No More Bins
by Heidi Eigenkind
“…I don’t know what art is at all. I have no idea.”
Laurie Anderson, January 18, 2012, “Q”, CBC Radio, interview by Jian Gomeshii i.
I, like Laurie Anderson, have no clear idea what art is. And this is not usually a problem. Not until someone raises the art versus craft issue and declares something along the lines that some potholders are just potholders. The last time this happened, I responded by describing an experience I had in 1982 in a West Berlin ethnographic museum. It involved a small, slender, antique Chinese vase with a celadon crackle gaze.
I don’t think my example was a very effective way of addressing the problem. A vase is not a potholder and anything placed in an expensive glass case and meticulously labelled by some professional is obviously as close to art as makes no difference. But I was compelled to say something. After all, I use craft based techniques in my practice and have a deep-seated aversion to binary structures. So I talked about how this vase offered me a sense of transcendence in spite of the troubling political and historical context of the museum that housed it. German colonialism, Nazi looting, the donation of some rich patron— it’s a safe bet that its provenance would not have been a pleasant tale. Nonetheless, I sat in front of it for a portion of every day of my stay in Berlin. And the vase helped me face my own mixed feelings about visiting my father’s Fatherland—what this museum really represented and the ethical consequences of my ethnic identity.

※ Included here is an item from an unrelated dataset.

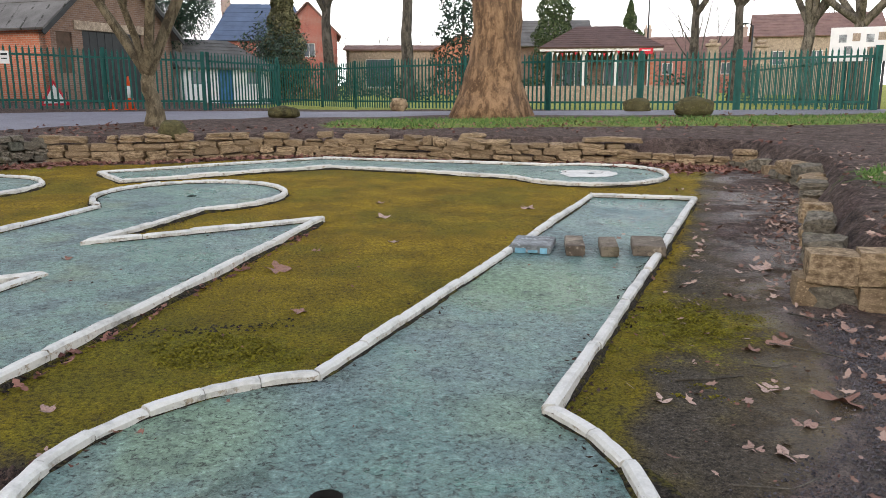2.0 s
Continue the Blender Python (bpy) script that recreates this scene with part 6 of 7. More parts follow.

Of course, I agree that every potholder is not art. Just as some art isn’t. But the need to discuss exactly what constitutes art is something I fundamentally do not want to participate in. My downright stubbornness on this issue stems from the same place as my complete disinterest in the old theological debate, apocryphal or not, as to how many angels can dance on the head of apin, or the old 1980s conundrum as to whether I am first a woman or a feminist. Laurie Anderson again: “And I don’t think it’s so great to put, [to] make these bins that people have to fit themselves in”.
What matters most for me is the quality of my engagement with whatever I encounter. And that quality isn’t dependent on my being offered a positive, easy or palatable experience. It includes materials and creations that challenge, disturb and offend me. The Chinese vase was a lovely object. But it wasn’t just eye candy, and I didn’t care whether or not its original owner had seen it as a mundane repository for whatever blooming sprig was at hand, or treasured it as an exceptional creation. What it offered me was a sense of history, place and being that included hideousness and beauty. It didn’t let me avoid the nastiness of privilege (my own included) or plunder or the consequences of hatred. It gave me a place to sit and be, and believe that craft and art matter, and that history isn’t destiny. A potholder encased in glass and artfully lit might have done the same.
The other night someone told me of a postcard she had received from a friend. It was an image ofa tear-drop-shaped wall piece made out of found objects: potholders in fact. The woman describing the postcard couldn’t remember the name of the artist who had produced this piece and she didn’t especially like potholders. But she liked the idea that a collection of potholders could become something she found fascinating. So maybe potholders aren’t the issue and maybe we can lay to rest the question of whether something is or isn’t art. Maybe we can decide not to worry about bins or definitions and concentrate on “the freedom of making … imaginative, crazy things that don’t have categories,” which is what Laurie Anderson said she lives for. It sounds great to me.
Heidi Eigenkind is a craft-based artist who lives in Winnipeg and tries to avoid putting either herself or others in bins of any ilk.
i. All quotes are from this interview. Laurie Andersen is an American performance artist, composer and musician who has a background in sculpture.